The general objective of this research was to investigate the feasibility of unsupported near-normal looking locomotion through functional electrical stimulation (FES), using a forward dynamics simulation model. The model encompassed skeletal, heel-pad, muscle activation, and muscle contraction dynamics with force-length muscle properties that were measured in-vivo. The evaluation of the model showed that it was able to reproduce normal gait kinematics with optimized muscle stimulation profiles that showed similarities to electromyographic data from a neurologically intact subject. Implementing models of heel contact and vestibular feedback resulted in enhanced stability. The contribution of muscle properties to stability was further explored by applying perturbations to four models which differed in their actuator properties. The model which captured most of the characteristic behavior of human muscles showed remarkable resistance to both static and dynamic perturbations.
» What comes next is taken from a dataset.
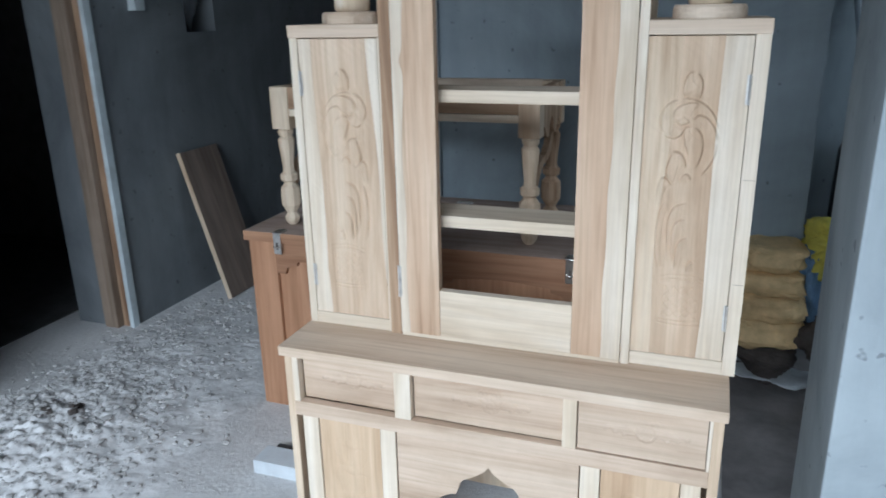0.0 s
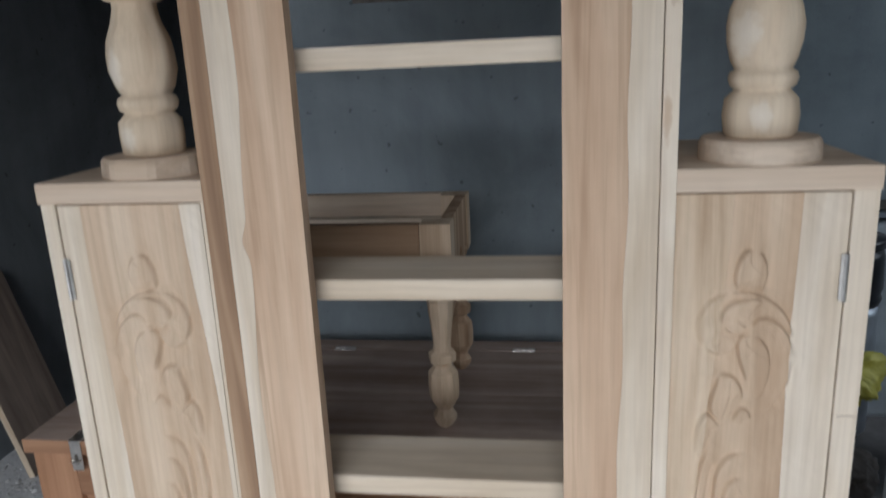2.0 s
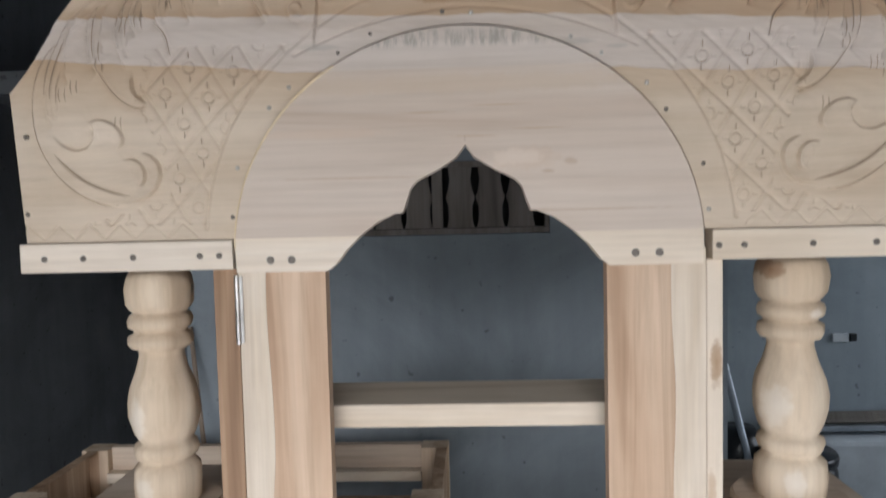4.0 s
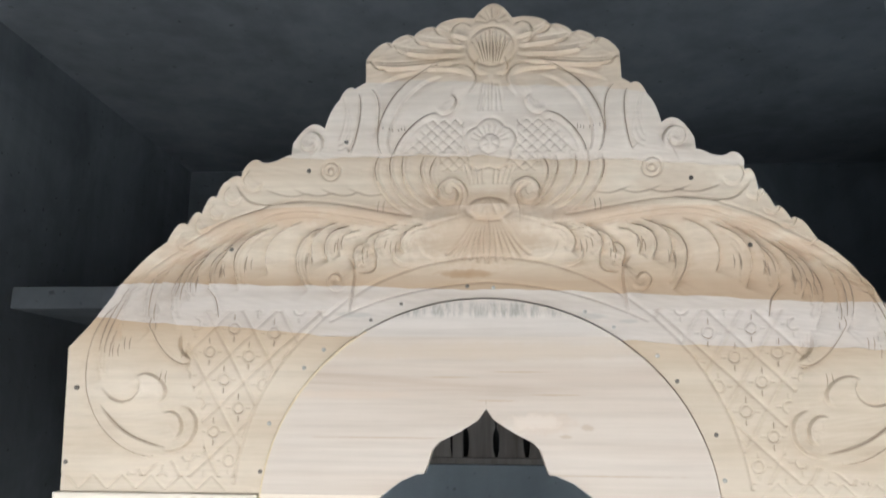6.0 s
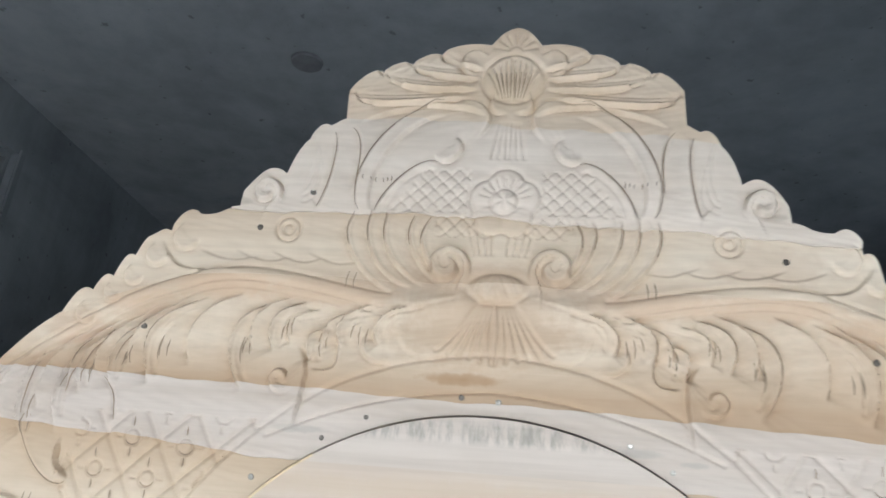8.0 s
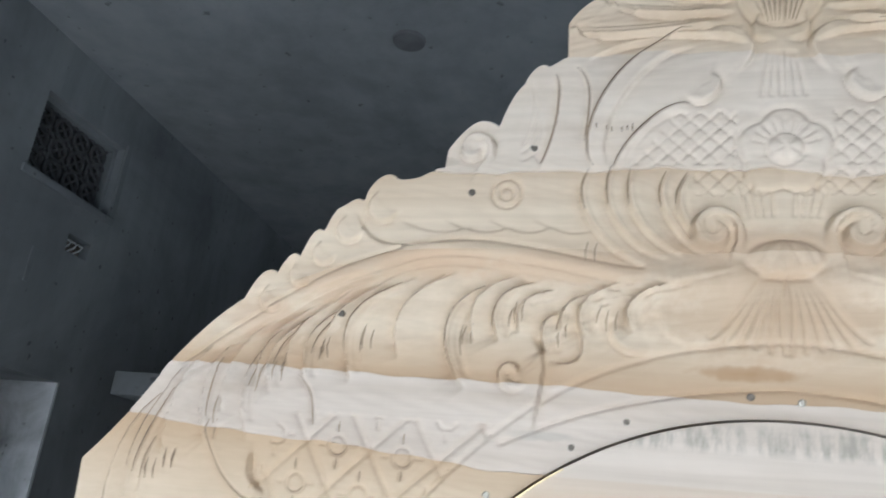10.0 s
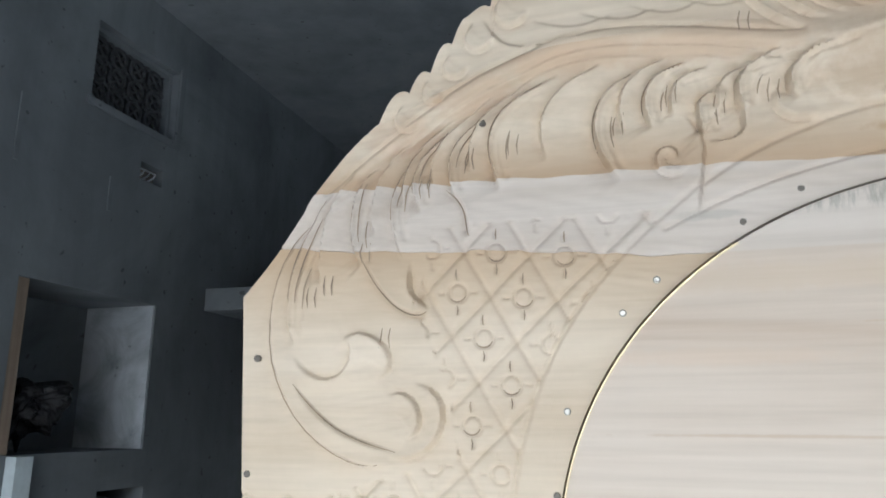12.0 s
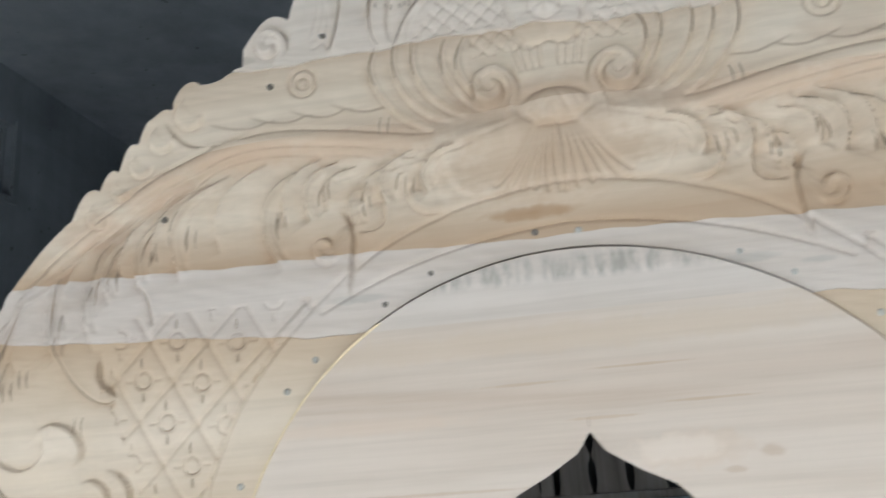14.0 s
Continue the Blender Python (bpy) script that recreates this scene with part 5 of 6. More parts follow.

It was encouraging to find that on-off muscle stimulation profiles could produce smooth and near-normal looking gait kinematics, and that intrinsic muscle properties contributed substantially to intersegmental stability. However, global stability remained a problem. It appears that unsupported sustained locomotion would require more, and particularly more complex feedback control systems. Future work might be focused on identifying which combinations of sensory feedback, bracing and external support devices have potential to be successful in clinical applications of FES-assisted locomotion of paraplegic patients.